Bloomberry Resorts and Hotels Inc, the subsidiary of Bloomberry Resorts Corp operating the casino in Manila’s Solaire Resort & Casino, has filed a court case that could potentially end a truce between the country’s gaming industry and the country’s taxman.

The lawsuit, lodged on Wednesday with the Philippines’ Supreme Court, questions the validity of an April 2013 memo issued by the Bureau of Internal Revenue (BIR). It imposed corporate income tax at a rate of 30 percent on the private sector casino operators licensed by the country’s gaming regulator-cum-operator, the Philippine Amusement and Gaming Corp.

Bloomberry said in a filing on Thursday to the Philippine Stock Exchange it would argue that the tax office’s memo was contrary to a presidential decree issued in 1983. That states that because of Pagcor’s proven ability to contribute to the country’s tax base, any private sector partners it recruited as casino operators should face “governmental audit only to the determination of the 5 percent franchise tax [levied on casino licensees] and the government’s share of 50 percent of the gross earnings”.

The BIR’s April 2013 announcement was followed by behind-the-scenes negotiations to arrive at a compromise. One of the few public comments was from Melco Crown Entertainment Ltd’s co-chairman Lawrence Ho Yau Lung, in response to analysts’ questions. He said in June that year he was “hopeful” that the Philippine government “will do the right thing” – a clear signal that the industry expected the taxman to relent on the corporate tax. Melco Crown is an equity owner in the US$1.26-billion City of Dreams Manila, due to open in October, in partnership with Belle Corp, the local side of the joint venture.

Pagcor announced last month that it was cutting taxes on VIP and mass gambling by 10 percentage points for its private sector franchisees. That was in lieu of the BIR’s corporate tax decision. Pagcor didn’t say however how long the gaming tax break would last.

The fact that Bloomberry is now challenging the right of the original BIR decision to stand might reflect the fact that Solaire is now in the black. It posted a net profit of 1.46 billion pesos (US$32.78 million) following the US$1.2-billion venue’s first-phase opening in March 2013.

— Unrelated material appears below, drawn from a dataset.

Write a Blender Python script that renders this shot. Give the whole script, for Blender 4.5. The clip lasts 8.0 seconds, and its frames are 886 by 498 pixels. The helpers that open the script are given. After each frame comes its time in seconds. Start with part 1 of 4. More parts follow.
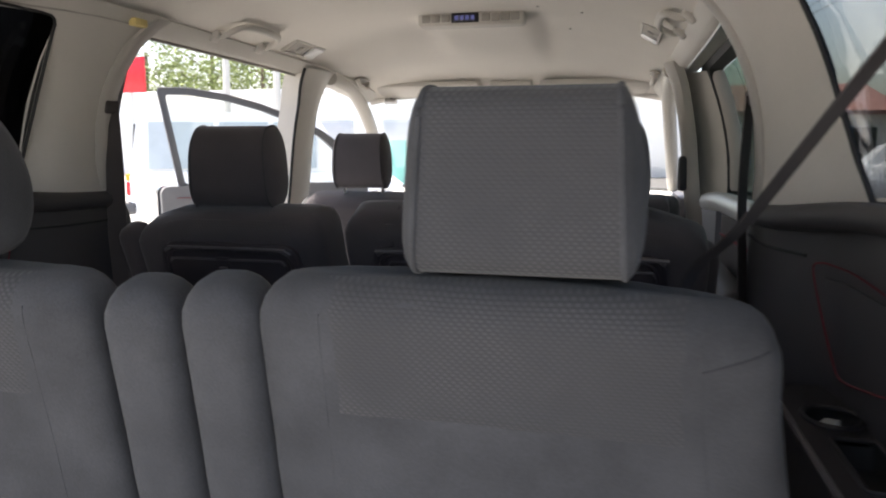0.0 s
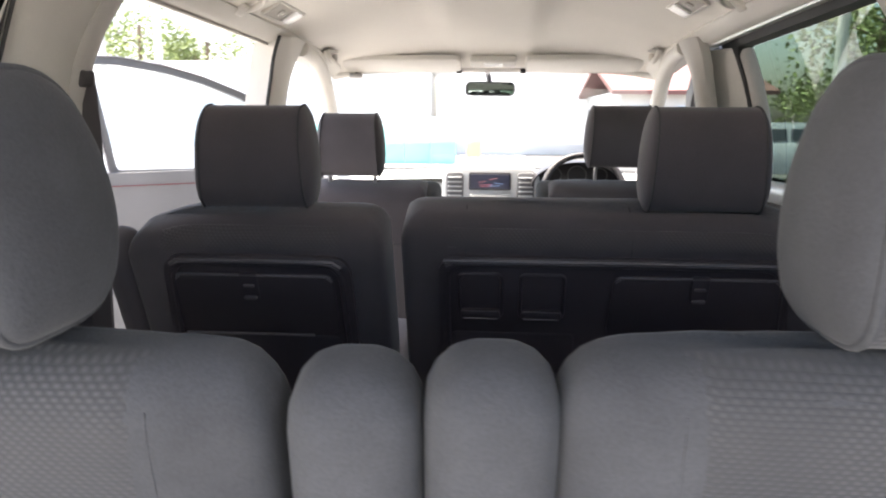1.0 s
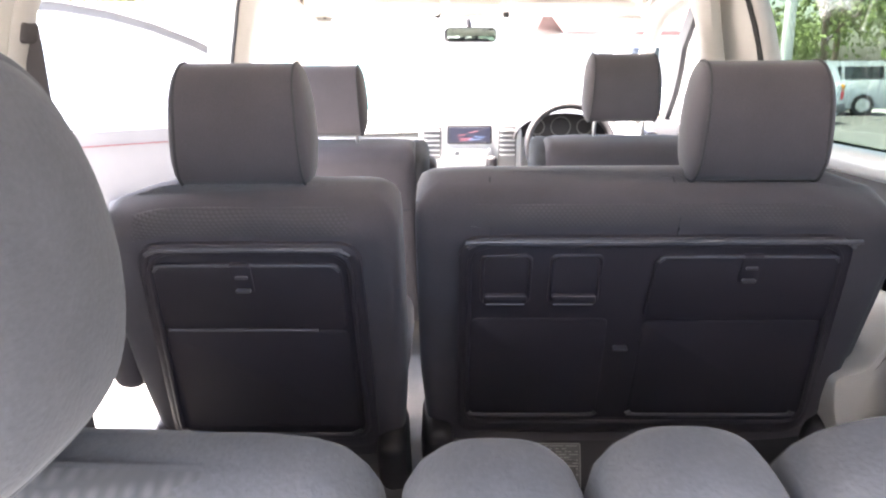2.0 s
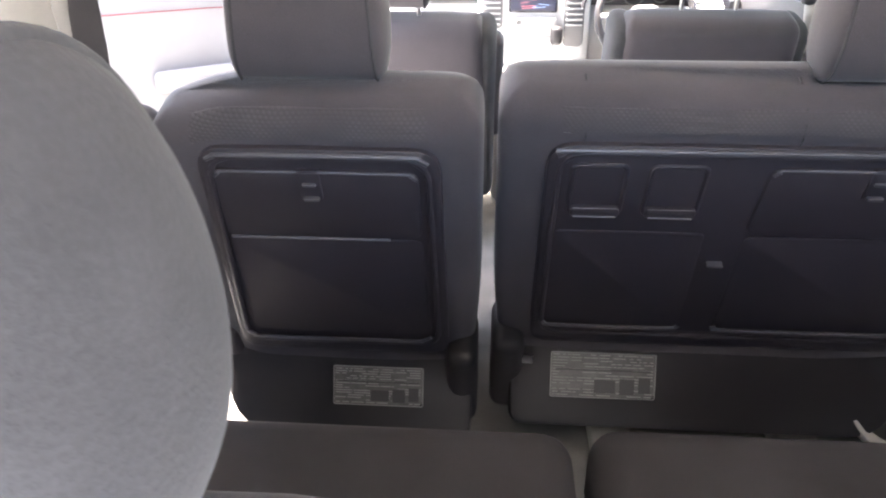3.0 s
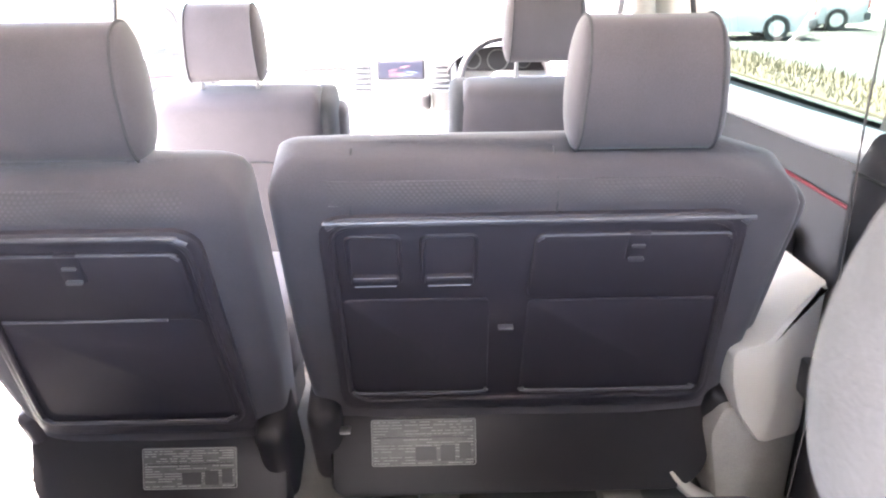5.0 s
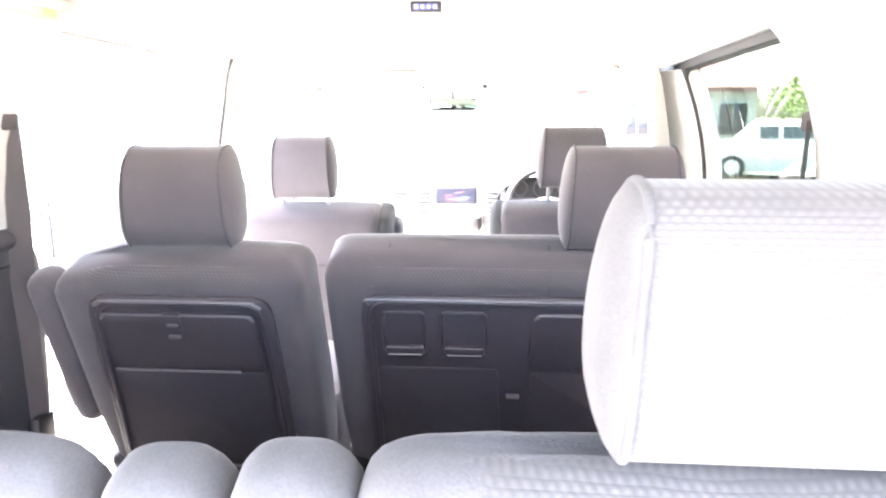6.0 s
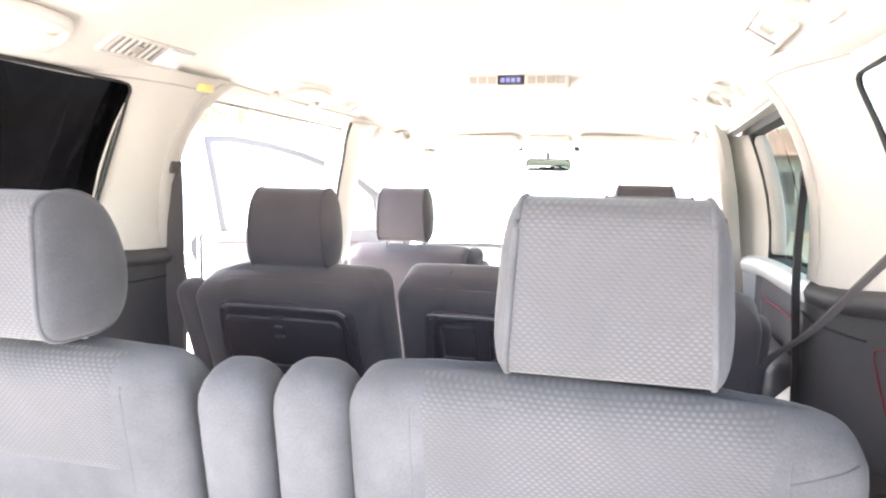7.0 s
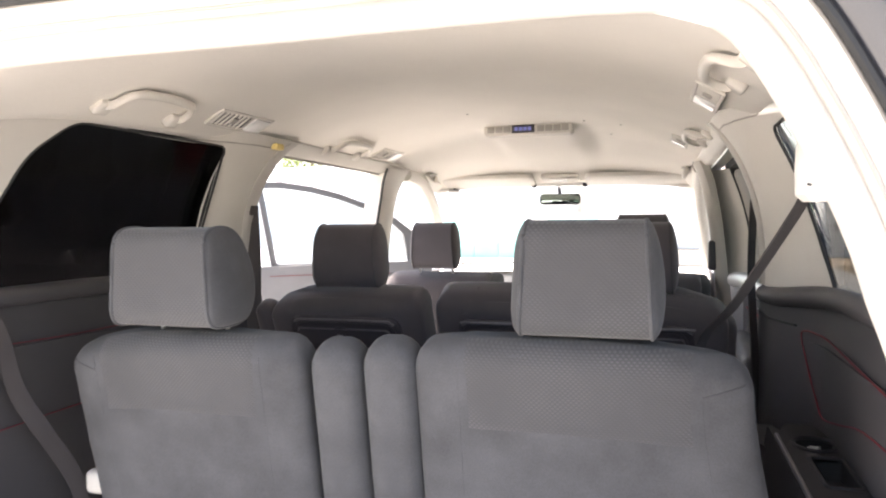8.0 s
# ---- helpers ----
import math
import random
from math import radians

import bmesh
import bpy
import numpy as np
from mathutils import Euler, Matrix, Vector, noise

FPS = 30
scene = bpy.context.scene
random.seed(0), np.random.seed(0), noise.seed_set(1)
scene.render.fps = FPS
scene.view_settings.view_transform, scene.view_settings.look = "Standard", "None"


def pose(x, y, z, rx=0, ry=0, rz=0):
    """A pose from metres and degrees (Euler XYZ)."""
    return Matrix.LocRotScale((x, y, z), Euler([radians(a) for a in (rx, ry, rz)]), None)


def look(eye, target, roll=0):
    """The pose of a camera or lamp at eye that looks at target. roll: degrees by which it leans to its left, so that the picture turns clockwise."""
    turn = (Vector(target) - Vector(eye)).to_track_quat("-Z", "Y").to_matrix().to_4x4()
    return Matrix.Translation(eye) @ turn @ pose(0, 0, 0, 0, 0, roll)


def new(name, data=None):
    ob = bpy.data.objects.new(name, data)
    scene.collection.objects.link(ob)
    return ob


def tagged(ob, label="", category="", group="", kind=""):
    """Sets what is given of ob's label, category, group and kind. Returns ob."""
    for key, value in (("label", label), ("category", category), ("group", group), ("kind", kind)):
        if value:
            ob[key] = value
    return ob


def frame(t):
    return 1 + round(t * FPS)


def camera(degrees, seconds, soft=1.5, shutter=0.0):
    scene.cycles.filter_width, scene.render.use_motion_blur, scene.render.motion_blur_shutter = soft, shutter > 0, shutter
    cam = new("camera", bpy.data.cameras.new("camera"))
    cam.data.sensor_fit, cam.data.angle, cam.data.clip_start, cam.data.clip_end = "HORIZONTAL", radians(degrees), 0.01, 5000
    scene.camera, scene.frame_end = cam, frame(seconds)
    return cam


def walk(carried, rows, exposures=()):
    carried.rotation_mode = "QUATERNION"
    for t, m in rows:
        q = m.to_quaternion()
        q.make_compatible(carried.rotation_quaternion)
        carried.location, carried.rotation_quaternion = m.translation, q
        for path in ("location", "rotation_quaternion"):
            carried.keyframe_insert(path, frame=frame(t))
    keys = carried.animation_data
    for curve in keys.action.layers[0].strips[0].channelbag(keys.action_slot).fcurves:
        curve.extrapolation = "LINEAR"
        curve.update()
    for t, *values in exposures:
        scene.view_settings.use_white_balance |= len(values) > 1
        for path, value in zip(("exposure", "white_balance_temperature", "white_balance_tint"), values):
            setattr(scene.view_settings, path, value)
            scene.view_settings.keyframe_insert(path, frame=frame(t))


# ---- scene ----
# World: x to the car's right, y to its nose, z up from the cabin floor, metres.
cam = camera(63.2, 8.0, 2.0, 0.3)
PATH = [
    (0, (0.508, 0.158, 0.999), (0.046, 2.083, 0.714), 0.0),
    (0.5, (0.243, 0.306, 1.004), (-0.06, 2.259, 0.697), -0.5),
    (1, (0.056, 0.401, 1.016), (-0.103, 2.364, 0.669), 0.3),
    (1.2, (-0.013, 0.419, 1.027), (-0.079, 2.388, 0.686), -0.9),
    (2.3, (-0.093, 0.665, 1.063), (-0.119, 2.57, 0.456), -0.3),
    (2.4, (-0.1, 0.686, 1.074), (-0.137, 2.578, 0.426), -0.3),
    (2.5, (-0.103, 0.698, 1.075), (-0.162, 2.574, 0.383), -0.5),
    (3, (-0.156, 0.719, 1.081), (-0.285, 2.524, 0.23), -0.1),
    (3.5, (-0.202, 0.726, 1.104), (-0.333, 2.536, 0.264), 1.1),
    (4, (-0.15, 0.735, 1.106), (-0.253, 2.566, 0.307), 0.3),
    (4.5, (-0.025, 0.745, 1.111), (-0.045, 2.586, 0.329), -0.1),
    (4.7, (0.047, 0.758, 1.11), (0.084, 2.606, 0.347), -0.6),
    (5.8, (0.171, 0.484, 1.089), (0.101, 2.435, 0.653), -0.6),
    (6, (0.212, 0.412, 1.105), (0.056, 2.373, 0.746), -0.0),
    (6.5, (0.33, 0.27, 1.098), (0.044, 2.235, 0.859), 0.7),
    (7, (0.434, 0.113, 1.077), (-0.083, 2.036, 0.887), 1.2),
    (7.5, (0.493, -0.097, 1.073), (-0.057, 1.823, 0.973), -0.7),
    (8, (0.531, -0.322, 1.067), (-0.046, 1.591, 0.98), -0.5),
]
EXPOSURES = [(0, 1.66, 6900, 12), (0.5, 2.14, 6900, 12), (1.2, 2.70, 6850, 13), (2.3, 4.30, 6850, 17), (3, 4.28, 6850, 15), (3.5, 4.38, 6850, 14), (4, 4.65, 6800, 16), (4.7, 5.17, 6750, 18), (5.8, 5.42, 6750, 16), (6.5, 4.99, 6750, 15), (7, 4.34, 6900, 14), (7.5, 3.60, 7000, 14), (8, 2.82, 7200, 15)]
walk(cam, [(t, look(eye, target, roll)) for t, eye, target, roll in PATH], EXPOSURES)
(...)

Industry sources told GGRAsia the legal move might also indicate that the Filipino personalities behind the new wave of casino investments in Manila – including Enrique Razon (pictured), chairman of Bloomberry, and the family of Henry Sy, which controls Belle Corp –, who are some of the country’s wealthiest and most influential families, are still not happy with the compromise reached.

One industry source told us: “These guys are not going to let their investments suffer. They are not afraid to push back against the BIR.”

A second industry source told us: “It’s likely that Bloomberry has had legal advice that it needs to establish the lawfulness or otherwise of the BIR memo on corporate income tax for the private sector casinos. Otherwise, it could be squeezed in the middle if for any reason the tax cuts on gross gaming revenue introduced by Pagcor were to end.”

Separately, Bloomberry’s chief executive Mr Razon said on Thursday at the firm’s annual stockholder’s meeting that it was in talks with a potential Japanese partner for a casino resort investment there if such facilities are legalised.

At the Japan Gaming Congress in Tokyo last month, Tom Arasi, president and chief operating officer of Solaire – who previously worked in Japan – gave an entire presentation on Bloomberry and Solaire in Japanese.